A “desumanização” é o aspecto mais importante aqui, já que retira a possibilidade da identificação com o sofrimento alheio. Nos identificamos apenas com quem julgamos ser nosso igual, propiciando o reconhecimento da humanidade do outro. É essa identificação que causa a comoção com a dor alheia e a não aceitação do sofrimento evitável. Para se entender como isso funciona precisamos, antes de tudo, perceber que por trás de todo tipo de racismo se esconde a oposição espírito/corpo. A versão secular dessa oposição criada pelo filósofo mais influente entre todos, Immanuel Kant, identifica o espírito como as dimensões da inteligência para conhecer o mundo, da moralidade distanciada e racional e da capacidade de produzir e apreciar a beleza.

Qualquer raça, classe, gênero ou cultura que se pretenda dominante terá que se perceber como se fosse a encarnação das dimensões do espírito. E, por sua vez, o outro, seja a raça, a classe, o gênero, ou a cultura a ser oprimida tem que ser “animalizada”, ou seja, retirada dela qualquer identificação com o espírito, enfatizando, ao contrário, sua ligação com o corpo, que é o que nos liga aos demais animais. Se o espírito nos liga ao divino na condição humana, o corpo nos liga à animalidade sub-humana, mundo dos afetos incontrolados, do sexo e da agressividade.

No campo do racismo cultural globalmente hegemônico, e aceito por quase todos implícita ou explicitamente, os palestinos são associados às culturas oprimidas como os latino-americanos, os africanos, e os asiáticos. Os israelenses são percebidos, por outro lado, como americanos ou europeus, e são supostamente mais inteligentes, mais honestos, mais bonitos, além de mais brancos e ricos. Toda a ciência hegemônica participa deste racismo e o traveste de ciência legitima de alguma maneira. Partindo da legitimação cientifica, que forma todas as elites de qualquer campo de saber, se influencia também toda a indústria cultural, todos os filmes de ação e guerra, todos os seriados da Netflix e os comentários da imprensa hegemônica replicam os preconceitos contra os povos supostamente corruptos, agressivos, preguiçosos ou inconfiáveis.

A partir daí se cria uma realidade que passa a ter dois pesos e duas medidas para tudo. A evacuação de israelenses é feita de modo rápido e seguro. Os palestinos esperam até agora alguma ajuda que não vem. Muitos tratam a guerra como se tivesse nascido com o ataque do Hamas e não muito antes com a criação de um Apartheid por Israel, que humilha, oprime e persegue milhões de palestinos há décadas. Eles deixam de ser percebidos como gente e passam a ser vistos em associação ao terrorismo. O racismo cultural implícito confere legitimidade a essa associação e a partir daí a morte dessas pessoas não contam tanto.

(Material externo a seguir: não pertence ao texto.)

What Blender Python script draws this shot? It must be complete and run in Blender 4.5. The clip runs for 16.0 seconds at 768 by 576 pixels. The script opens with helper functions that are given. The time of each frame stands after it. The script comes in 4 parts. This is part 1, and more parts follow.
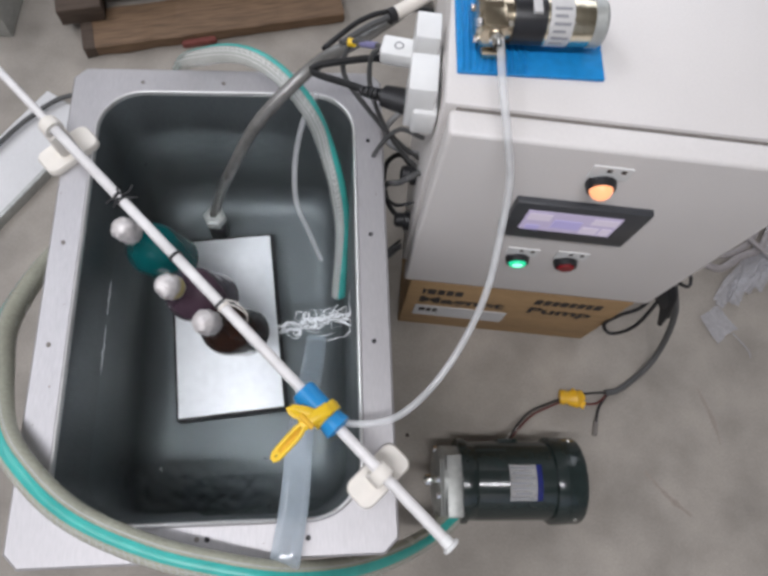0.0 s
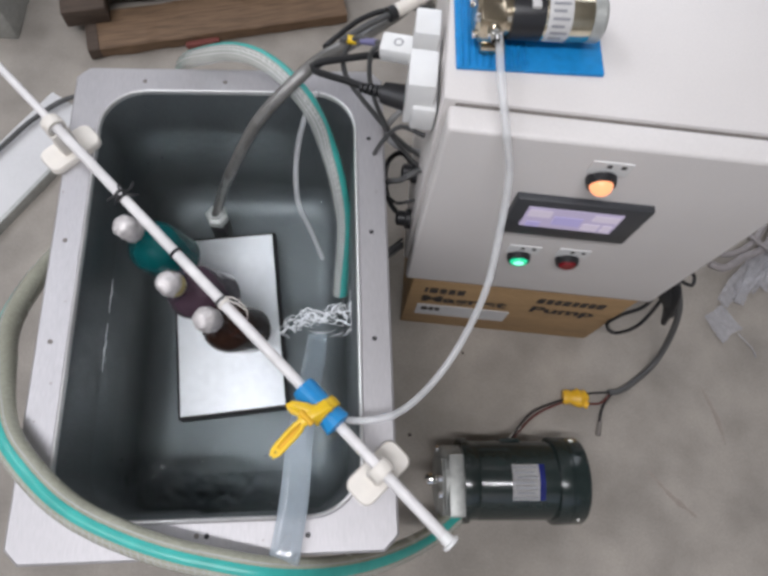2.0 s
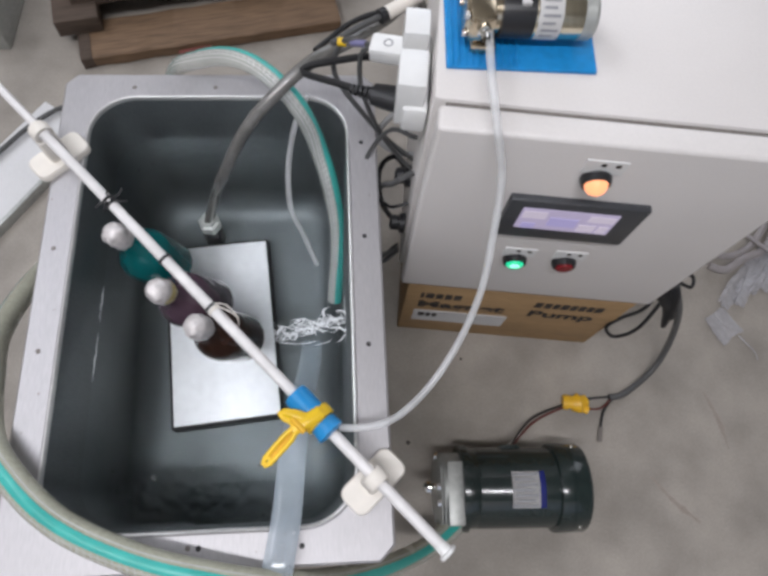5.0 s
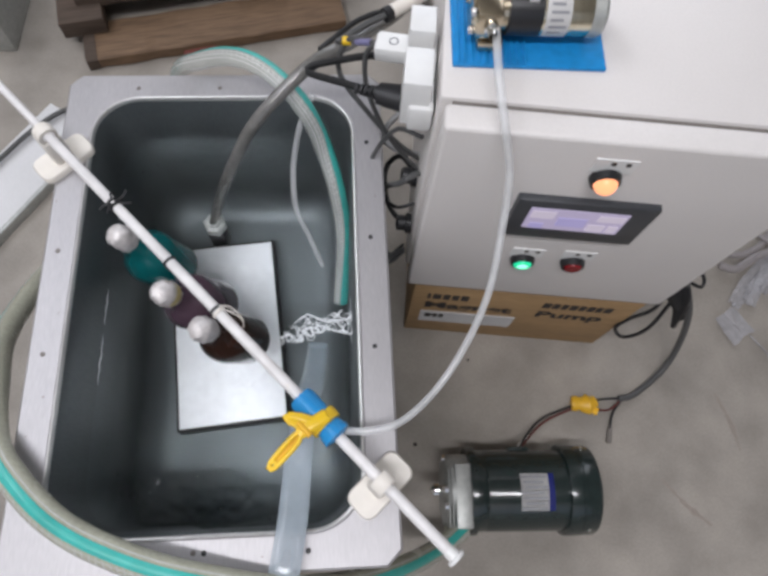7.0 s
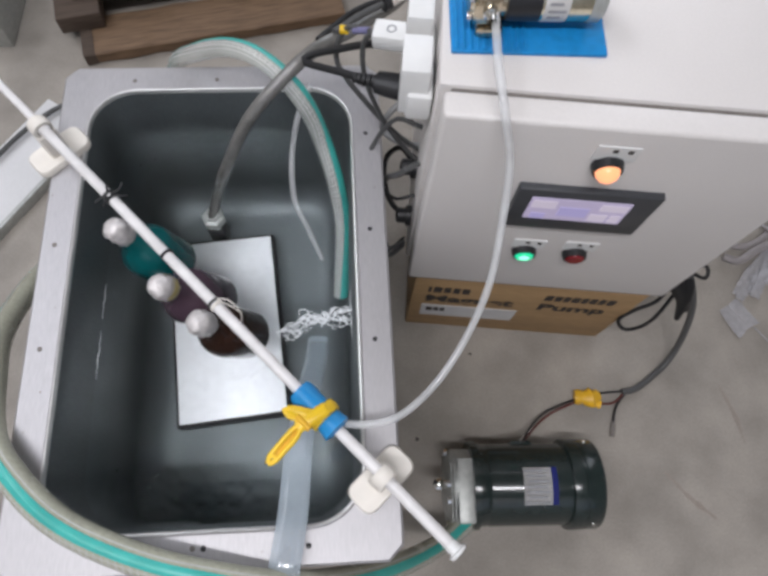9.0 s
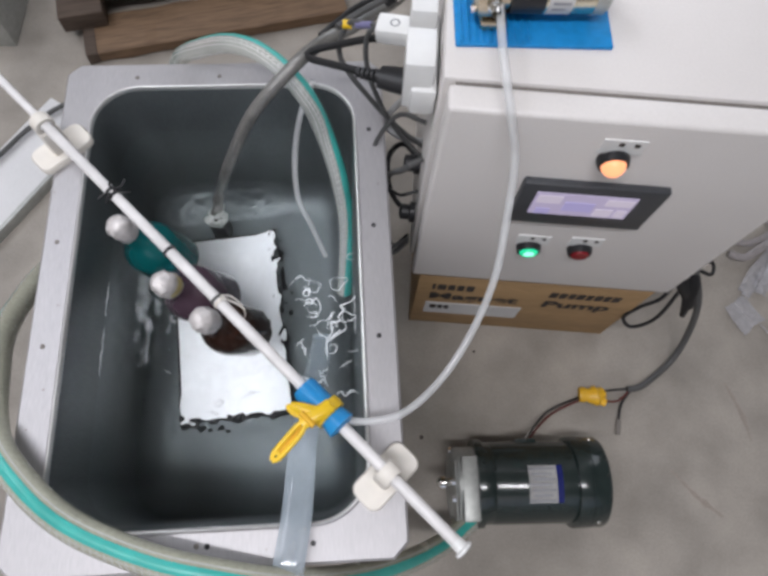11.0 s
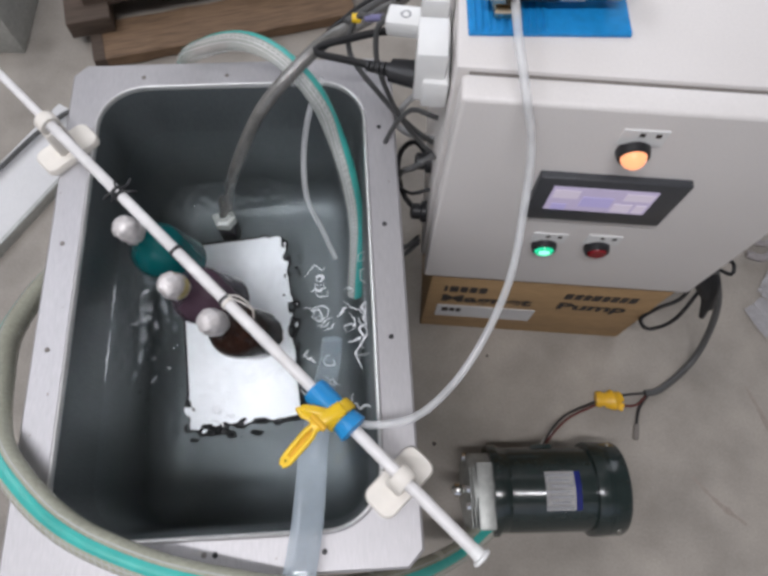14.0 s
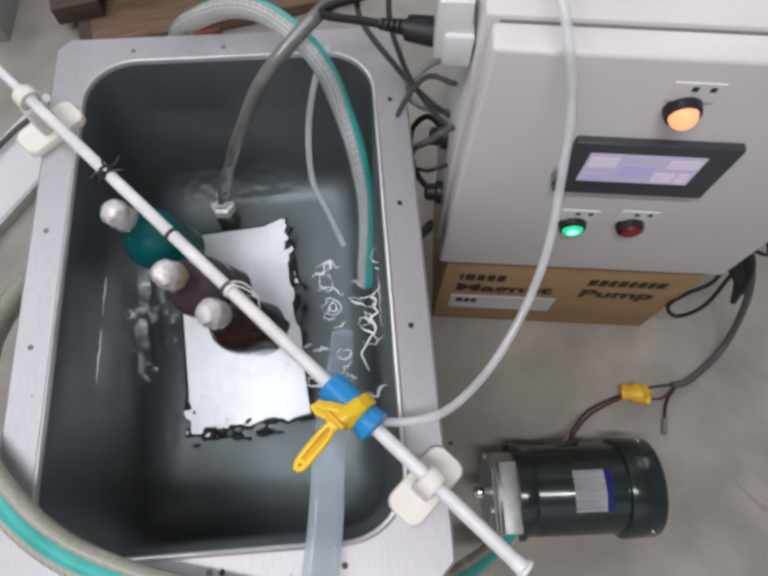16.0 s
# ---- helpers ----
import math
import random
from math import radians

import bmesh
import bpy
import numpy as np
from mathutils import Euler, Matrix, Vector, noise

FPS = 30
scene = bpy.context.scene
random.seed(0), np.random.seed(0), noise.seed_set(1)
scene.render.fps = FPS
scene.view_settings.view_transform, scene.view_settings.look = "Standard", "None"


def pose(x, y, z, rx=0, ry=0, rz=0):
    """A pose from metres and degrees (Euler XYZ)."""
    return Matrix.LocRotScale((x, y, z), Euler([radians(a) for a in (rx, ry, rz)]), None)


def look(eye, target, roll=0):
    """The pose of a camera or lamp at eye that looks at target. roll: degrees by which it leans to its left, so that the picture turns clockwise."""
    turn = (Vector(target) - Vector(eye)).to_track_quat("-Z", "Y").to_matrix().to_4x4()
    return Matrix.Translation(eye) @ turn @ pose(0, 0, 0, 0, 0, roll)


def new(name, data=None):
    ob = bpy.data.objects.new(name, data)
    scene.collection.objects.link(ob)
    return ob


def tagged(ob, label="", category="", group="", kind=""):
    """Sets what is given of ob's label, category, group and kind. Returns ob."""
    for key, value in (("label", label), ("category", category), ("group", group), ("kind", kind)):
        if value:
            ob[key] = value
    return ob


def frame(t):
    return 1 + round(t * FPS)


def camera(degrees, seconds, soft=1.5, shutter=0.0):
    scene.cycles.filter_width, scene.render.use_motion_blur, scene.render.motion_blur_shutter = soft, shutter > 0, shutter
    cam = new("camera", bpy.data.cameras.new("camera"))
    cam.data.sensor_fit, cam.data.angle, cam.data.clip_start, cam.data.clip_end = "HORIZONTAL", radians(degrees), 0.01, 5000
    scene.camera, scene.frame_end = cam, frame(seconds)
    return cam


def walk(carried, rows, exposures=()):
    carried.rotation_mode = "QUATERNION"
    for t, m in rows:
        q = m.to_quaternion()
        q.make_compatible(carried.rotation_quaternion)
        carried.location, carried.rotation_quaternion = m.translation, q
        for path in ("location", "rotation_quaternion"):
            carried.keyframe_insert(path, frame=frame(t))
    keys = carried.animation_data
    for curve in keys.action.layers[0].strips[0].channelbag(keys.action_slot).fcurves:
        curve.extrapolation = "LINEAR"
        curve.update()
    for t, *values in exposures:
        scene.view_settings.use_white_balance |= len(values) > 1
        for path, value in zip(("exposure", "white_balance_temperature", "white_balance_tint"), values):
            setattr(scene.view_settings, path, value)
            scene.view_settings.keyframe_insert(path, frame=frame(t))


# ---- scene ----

Os exemplos de racismo cultural são diversos e cotidianos. Os 11 jornalistas franceses do Charlie Hebdo,  assassinados por terroristas em 2011, desencadearam uma poderosa comoção global que durou meses a fio. Quando centenas de africanos morrem no mediterrâneo, mal existe a notícia, a qual, quando há, é rápida e superficial e no outro dia esquecida, e a morte deles não comove ninguém.

Poucos percebem, inclusive entre os intelectuais, a força da dimensão simbólica. Mas sem ela não existe opressão legitima. A força e a opressão têm que ser legitimadas, senão ela não se reproduz no tempo. O conflito israelense e palestino mostra-nos essa realidade do modo mais patente possível. Todos os absurdos que vemos acontecer na guerra só se explicam por conta dessa forma de dominação cultural e simbólica implícita, muitas vezes aceita pelos próprios povos oprimidos como verdade, como precisamente acontece com o Brasil.